Exercise requirements:
Below is a listing to transcribe in full and exactly; keep the pictures out.

Dataset extract:
** begin **

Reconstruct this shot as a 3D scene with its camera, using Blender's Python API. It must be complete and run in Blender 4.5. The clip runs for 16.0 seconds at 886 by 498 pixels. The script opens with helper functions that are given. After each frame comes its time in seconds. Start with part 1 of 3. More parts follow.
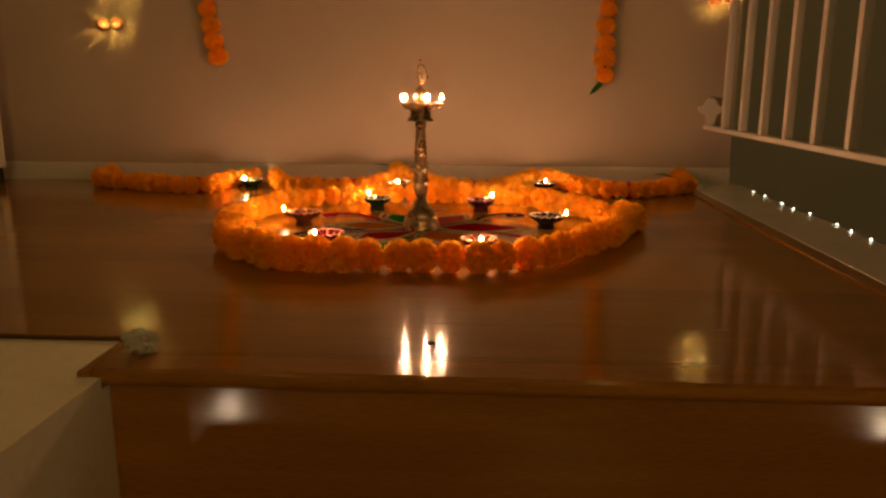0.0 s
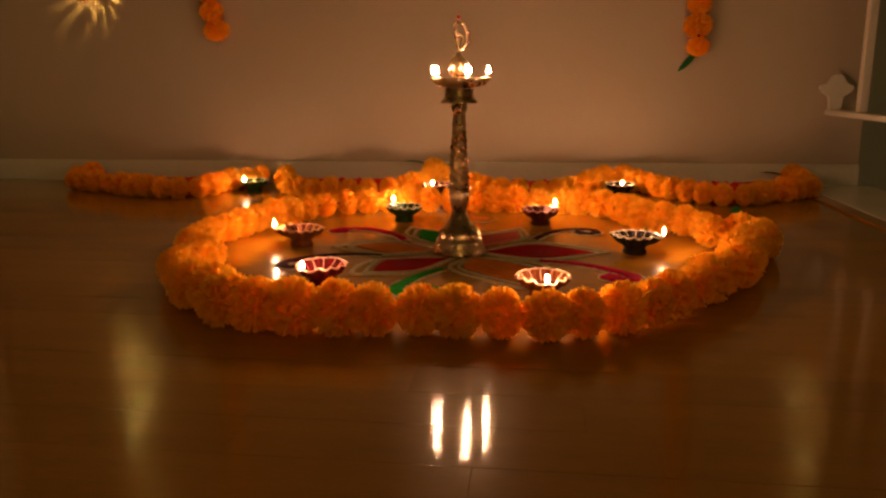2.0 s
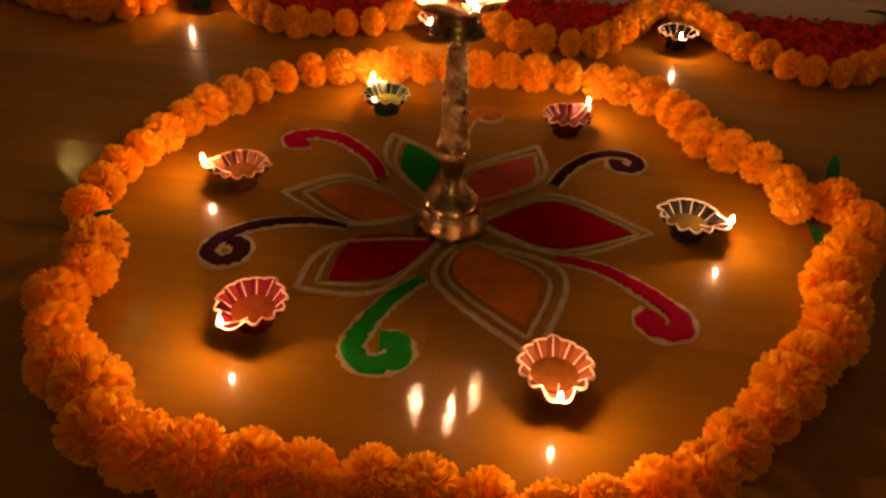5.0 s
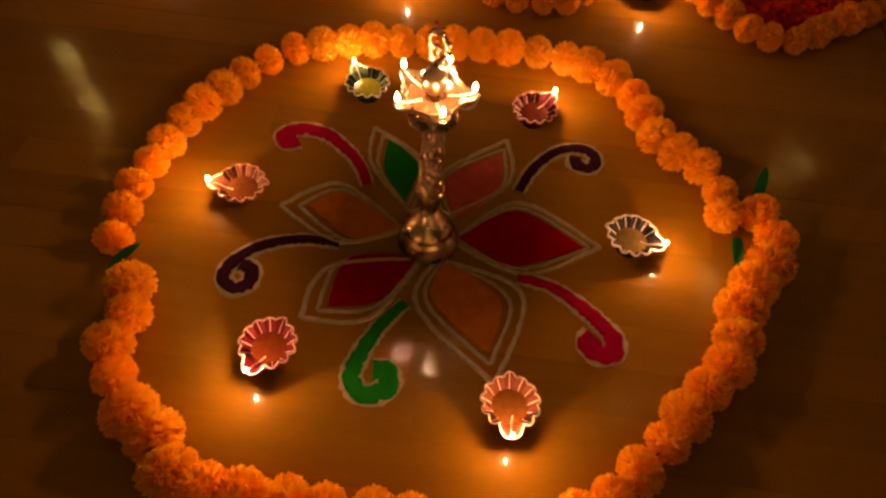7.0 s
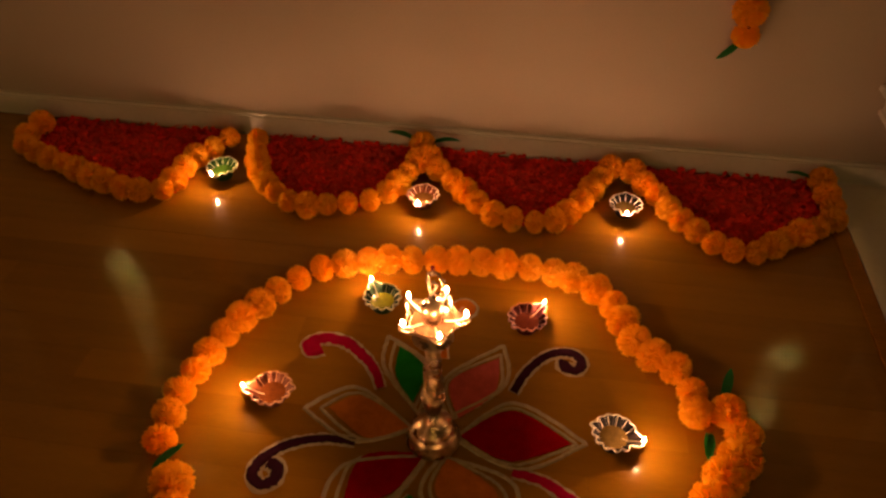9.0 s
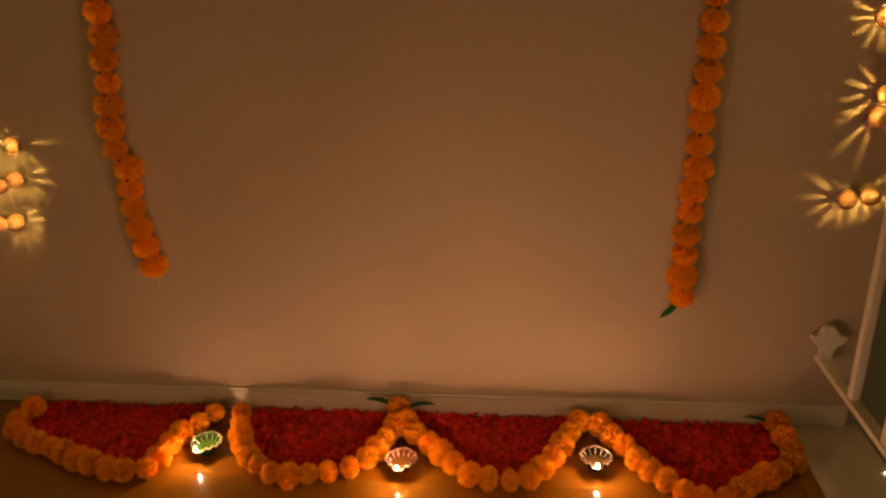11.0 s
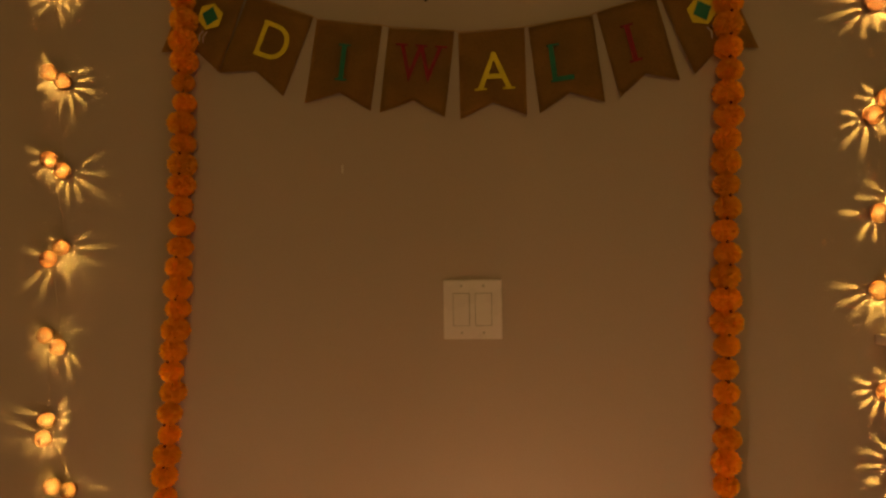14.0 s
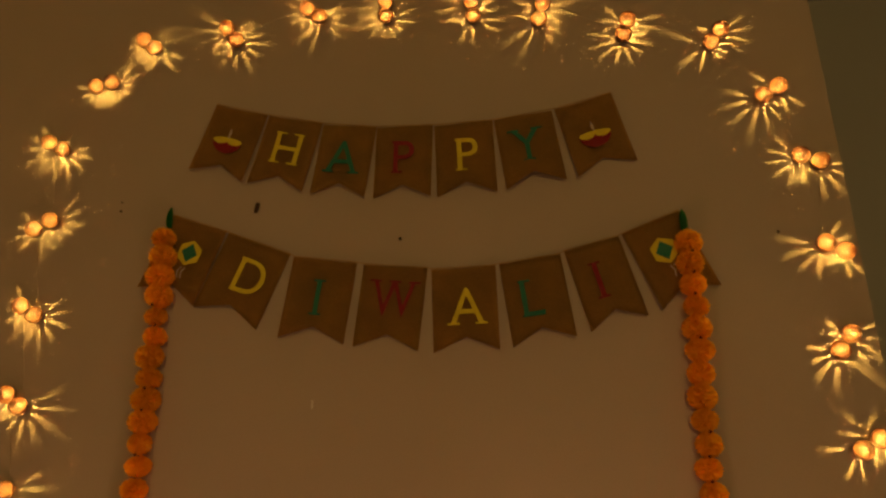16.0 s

** end **

Exercise solution:
Reconstruct this shot as a 3D scene with its camera, using Blender's Python API. It must be complete and run in Blender 4.5. The clip runs for 16.0 seconds at 886 by 498 pixels. The script opens with helper functions that are given. After each frame comes its time in seconds. Start with part 1 of 3. More parts follow.
0.0 s
2.0 s
5.0 s
7.0 s
9.0 s
11.0 s
14.0 s
16.0 s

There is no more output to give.